Tokyo 2020 Olympic Committee admits postponement realistic option
Pedestrians wearing masks walk past the emblem of the Tokyo 2020 Olympic Games displayed on a wall of Tokyo Metropolitan Government headquarters in Tokyo, Japan, 28 February 2020. Organizers of the 2020 tokyo Olympics stated that planning for the games, scheduled to begin 24 July, is going ahead as scheduled. Recently, a member of the International Olympic Committee (IOC) inferred that organizers would have until late May to make a decision in regards to whether to postpone the games, yet this deadline and general statement has been disputed by the Tokyo Organizing Committee and other members of the IOC. There have been concerns that the games will be affected by the novel coronavirus and COVID-19 outbreak. (Photo: EPA-EFE/KIMIMASA MAYAMA)

TOKYO, March 23 (Reuters) - After weeks of insisting that the Tokyo 2020 Olympics would go ahead as planned despite the novel coronavirus becoming a global pandemic, the organising committee admitted on Monday that postponement of the Games was being considered.

“We’re not decided on postponing the Olympics, but we can’t not consider it as a realistic option either,” committee president Yoshiro Mori told a news conference.

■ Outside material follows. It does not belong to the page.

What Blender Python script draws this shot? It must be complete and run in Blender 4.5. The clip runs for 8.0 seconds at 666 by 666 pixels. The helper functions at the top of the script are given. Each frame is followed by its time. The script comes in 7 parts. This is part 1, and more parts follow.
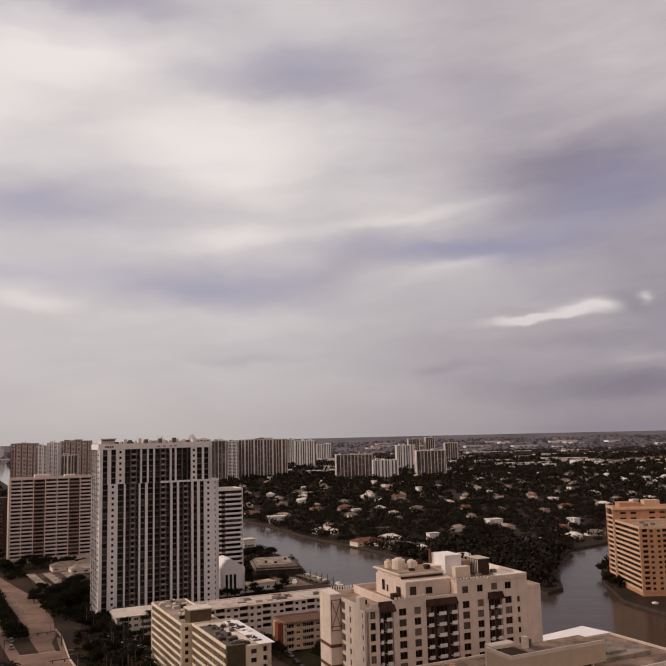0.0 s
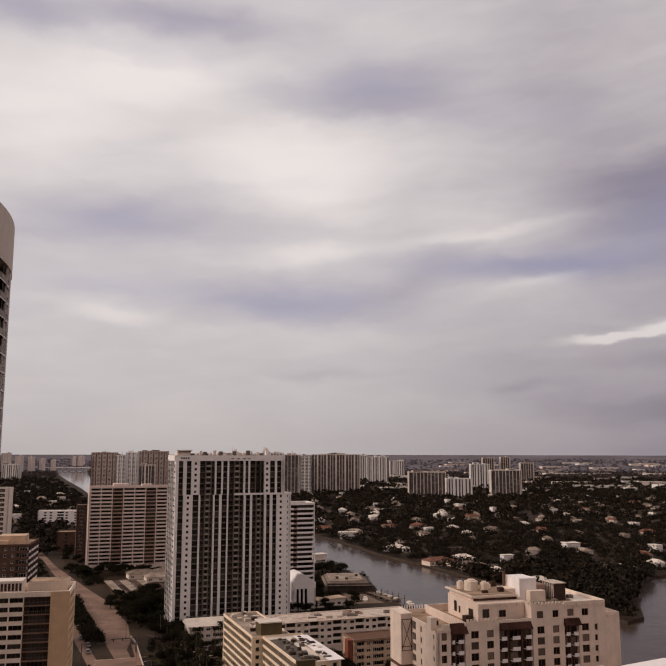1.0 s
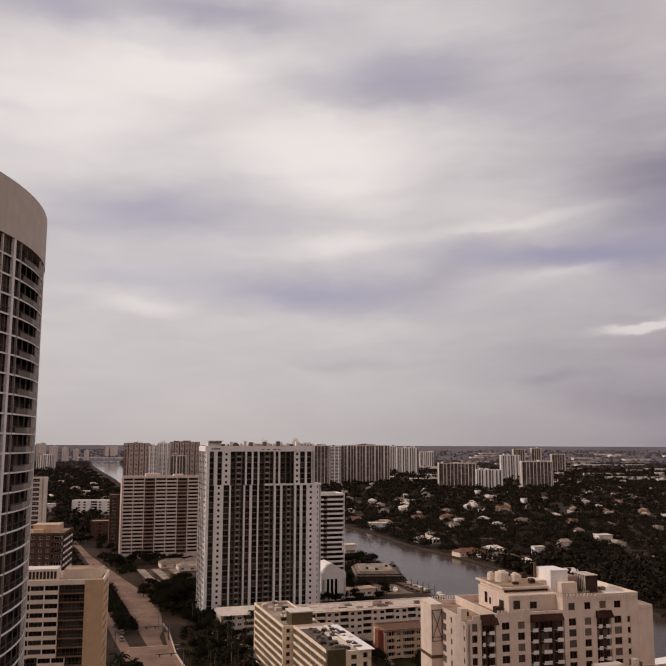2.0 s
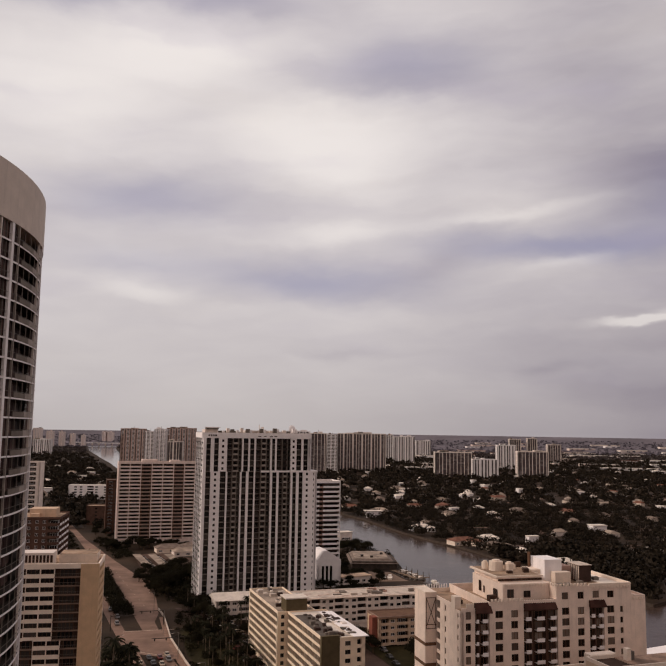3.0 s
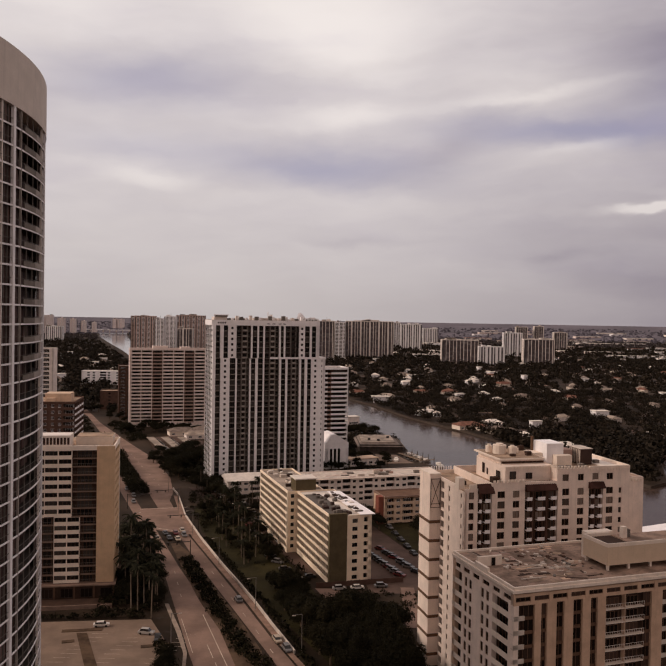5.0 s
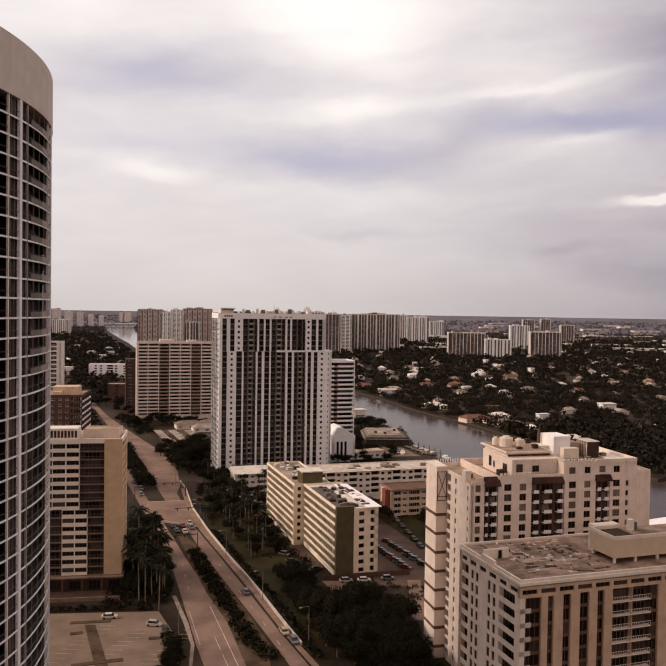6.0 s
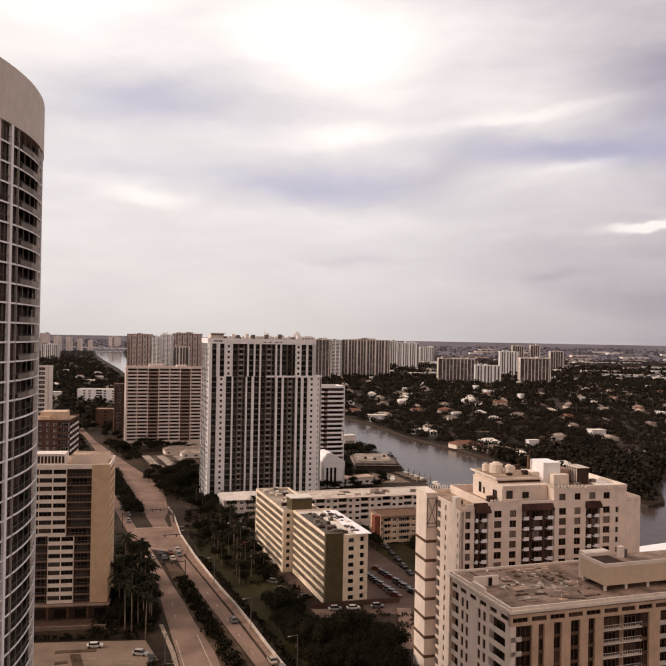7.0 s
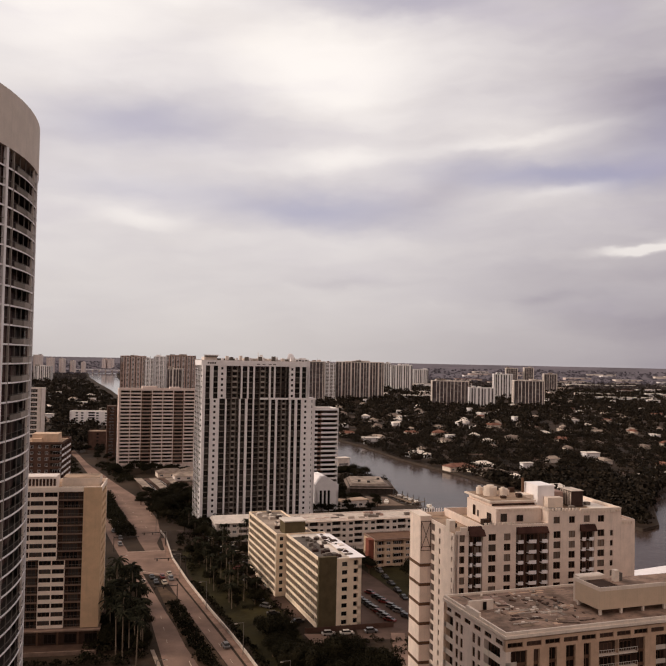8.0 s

“I’m not so foolish as to insist that the Olympics go ahead as initially planned” given the spread and impact the novel coronavirus crisis has inflicted across the world, Mori said.

Mori said that while the committee preference was for the Games to go ahead on schedule in July, Japan would look at all alternatives along with the International Olympic Committee, and those talks would also address the extra costs resulting from any delay.

The IOC said on Sunday that discussions would be held over the next four weeks.

The chief executive officer of the Tokyo 2020 organising committee Toshiro Muto, ruled out abandoning the Games altogether.

“We are not at all considering cancelling the Olympics,” Muto said.

The Olympic torch relay – which is due to start on Thursday – will go ahead as planned for now, even though that schedule is also open to change, Muto said.

A crowd of 500 people formed despite government warnings when the Olympic flame arrived in Japan on Friday.